- **What this task involves**
Once the pictures are set aside, transcribe the remaining data exactly.
━━━━━━━━
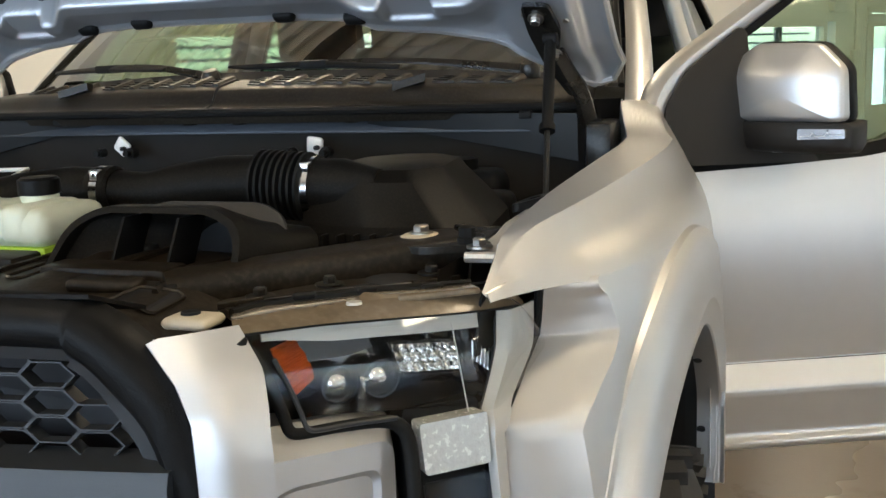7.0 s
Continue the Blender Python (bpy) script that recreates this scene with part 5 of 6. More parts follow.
bm = BM()
rings = []
for (a, b), (c, e) in zip(o2, i2):
    rings.append([FP(a, b, -0.05), FP(a, b, 0.0), FP(a * 0.75 + c * 0.25, b * 0.75 + e * 0.25, 0.014), FP(a * 0.2 + c * 0.8, b * 0.2 + e * 0.8, 0.010), FP(c, e, 0.0), FP(c, e, -0.05)])
loft(bm, rings)
part("window_frame", bm, SILVER, door, "", True, 50)
bm = BM()
rings = []
i3 = [(p.x, p.y) for p in spline([(*p, 0) for p in CHAN], 4)]
for (a, b), (c, e) in zip(i2, i3):
    rings.append([FP(a, b, -0.04), FP(a, b, 0.004), FP(c, e, -0.004), FP(c, e, -0.04)])
loft(bm, rings)
part("window_channel", bm, RUBBER, door, "black window channel")
bm = BM()
gl = [(0.02, 1.36)] + i3[8:] + [(0.97, 1.46), (0.70, 1.44), (0.55, 1.39), (0.42, 1.35)]
prism(bm, gl, FP, -0.026, -0.022)
g = part("door_glass", bm, SIDEGLASS, door, "greenish side glass", False)
g.visible_shadow = False
# vent badge on the rear post
bm = BM()
rings = []
prism(bm, rounded([(1.012, 1.69), (1.042, 1.685), (1.078, 1.545), (1.048, 1.545)], 0.008), FP, 0.006, 0.016)
part("post_badge", bm, INK, door, "dark badge on the window post")
for k in range(6):
    bm = BM()
    c = (1.030 + 0.0055 * k, 1.672 - 0.022 * k)
    prism(bm, [(c[0] - 0.004, c[1] - 0.006), (c[0] + 0.006, c[1] - 0.006), (c[0] + 0.004, c[1] + 0.006), (c[0] - 0.006, c[1] + 0.006)], FP, 0.016, 0.0175)
    part("badge_bar", bm, GREYINK, door, "", False)
# mirror sail
bm = BM()
prism(bm, rounded([(-0.052, 1.362), (0.30, 1.356), (0.26, 1.40), (0.150, 1.47), (0.150, 1.640), (0.135, 1.650), (0.005, 1.562), (-0.048, 1.49), (-0.062, 1.42)], 0.014), FP, 0.004, 0.018)
part("mirror_sail", bm, SAILBLACK, door, "black mirror sail panel")
# handle
handle = new("door_handle")
handle.parent = door
# dark outline drawn in place of the recess's gap shadow
for e in (0, 1):
    bm = BM()
    line = rounded([(0.905, 1.216), (1.163, 1.220), (1.163, 1.308), (0.905, 1.304)], 0.024, 6)
    line = line + line[:1]
    half = line[:len(line) // 2 + 1] if e == 0 else line[len(line) // 2:]
    tube(bm, [DP(u, v, skin_d(v) - 0.0015) for u, v in half], 0.0028, 6)
    part("recess_seam", bm, INK, handle, "dark line drawn for the gap shadow round the handle recess")
bm = BM()
rings = []
for k in range(15):
    t = k / 14
    u = 0.918 + 0.238 * t
    zc, h = 1.258 + 0.006 * t, 0.017 - 0.003 * math.sin(math.pi * t)
    o = 0.012 + 0.034 * math.sin(math.pi * min(1, max(0, t))) ** 0.45
    rings.append([DP(u, zc + h * math.sin(a), skin_d(1.26) + o + 0.012 * math.cos(a)) for a in np.linspace(0, 2 * math.pi, 13)[:-1]])
loft(bm, rings)
hb = part("handle_bar", bm, SILVER, handle, "silver pull handle")
bm = BM()
prism(bm, rounded([(1.082, 1.251), (1.104, 1.251), (1.104, 1.273), (1.082, 1.273)], 0.005), lambda u, v, d: DP(u, v, d), skin_d(1.26) + 0.046, skin_d(1.26) + 0.0600)
part("key_pad", bm, INK, handle)
bm = BM()
turned(bm, DP(1.140, 1.263, skin_d(1.26) + 0.030), DN, [(0, 0.014), (0.012, 0.013), (0.013, 0.008), (0.0131, 0)], 16)
part("key_lock", bm, CHROME, handle, "small key lock")


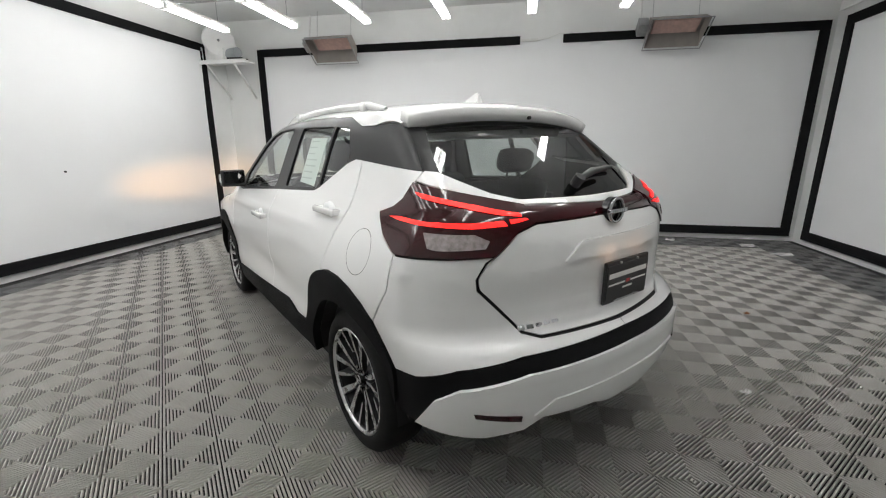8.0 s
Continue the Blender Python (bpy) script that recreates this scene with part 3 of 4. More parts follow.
━━━━━━━━
- **Output for this exercise**
7.0 s
Continue the Blender Python (bpy) script that recreates this scene with part 5 of 6. More parts follow.
bm = BM()
rings = []
for (a, b), (c, e) in zip(o2, i2):
    rings.append([FP(a, b, -0.05), FP(a, b, 0.0), FP(a * 0.75 + c * 0.25, b * 0.75 + e * 0.25, 0.014), FP(a * 0.2 + c * 0.8, b * 0.2 + e * 0.8, 0.010), FP(c, e, 0.0), FP(c, e, -0.05)])
loft(bm, rings)
part("window_frame", bm, SILVER, door, "", True, 50)
bm = BM()
rings = []
i3 = [(p.x, p.y) for p in spline([(*p, 0) for p in CHAN], 4)]
for (a, b), (c, e) in zip(i2, i3):
    rings.append([FP(a, b, -0.04), FP(a, b, 0.004), FP(c, e, -0.004), FP(c, e, -0.04)])
loft(bm, rings)
part("window_channel", bm, RUBBER, door, "black window channel")
bm = BM()
gl = [(0.02, 1.36)] + i3[8:] + [(0.97, 1.46), (0.70, 1.44), (0.55, 1.39), (0.42, 1.35)]
prism(bm, gl, FP, -0.026, -0.022)
g = part("door_glass", bm, SIDEGLASS, door, "greenish side glass", False)
g.visible_shadow = False
# vent badge on the rear post
bm = BM()
rings = []
prism(bm, rounded([(1.012, 1.69), (1.042, 1.685), (1.078, 1.545), (1.048, 1.545)], 0.008), FP, 0.006, 0.016)
part("post_badge", bm, INK, door, "dark badge on the window post")
for k in range(6):
    bm = BM()
    c = (1.030 + 0.0055 * k, 1.672 - 0.022 * k)
    prism(bm, [(c[0] - 0.004, c[1] - 0.006), (c[0] + 0.006, c[1] - 0.006), (c[0] + 0.004, c[1] + 0.006), (c[0] - 0.006, c[1] + 0.006)], FP, 0.016, 0.0175)
    part("badge_bar", bm, GREYINK, door, "", False)
# mirror sail
bm = BM()
prism(bm, rounded([(-0.052, 1.362), (0.30, 1.356), (0.26, 1.40), (0.150, 1.47), (0.150, 1.640), (0.135, 1.650), (0.005, 1.562), (-0.048, 1.49), (-0.062, 1.42)], 0.014), FP, 0.004, 0.018)
part("mirror_sail", bm, SAILBLACK, door, "black mirror sail panel")
# handle
handle = new("door_handle")
handle.parent = door
# dark outline drawn in place of the recess's gap shadow
for e in (0, 1):
    bm = BM()
    line = rounded([(0.905, 1.216), (1.163, 1.220), (1.163, 1.308), (0.905, 1.304)], 0.024, 6)
    line = line + line[:1]
    half = line[:len(line) // 2 + 1] if e == 0 else line[len(line) // 2:]
    tube(bm, [DP(u, v, skin_d(v) - 0.0015) for u, v in half], 0.0028, 6)
    part("recess_seam", bm, INK, handle, "dark line drawn for the gap shadow round the handle recess")
bm = BM()
rings = []
for k in range(15):
    t = k / 14
    u = 0.918 + 0.238 * t
    zc, h = 1.258 + 0.006 * t, 0.017 - 0.003 * math.sin(math.pi * t)
    o = 0.012 + 0.034 * math.sin(math.pi * min(1, max(0, t))) ** 0.45
    rings.append([DP(u, zc + h * math.sin(a), skin_d(1.26) + o + 0.012 * math.cos(a)) for a in np.linspace(0, 2 * math.pi, 13)[:-1]])
loft(bm, rings)
hb = part("handle_bar", bm, SILVER, handle, "silver pull handle")
bm = BM()
prism(bm, rounded([(1.082, 1.251), (1.104, 1.251), (1.104, 1.273), (1.082, 1.273)], 0.005), lambda u, v, d: DP(u, v, d), skin_d(1.26) + 0.046, skin_d(1.26) + 0.0600)
part("key_pad", bm, INK, handle)
bm = BM()
turned(bm, DP(1.140, 1.263, skin_d(1.26) + 0.030), DN, [(0, 0.014), (0.012, 0.013), (0.013, 0.008), (0.0131, 0)], 16)
part("key_lock", bm, CHROME, handle, "small key lock")


8.0 s
Continue the Blender Python (bpy) script that recreates this scene with part 3 of 4. More parts follow.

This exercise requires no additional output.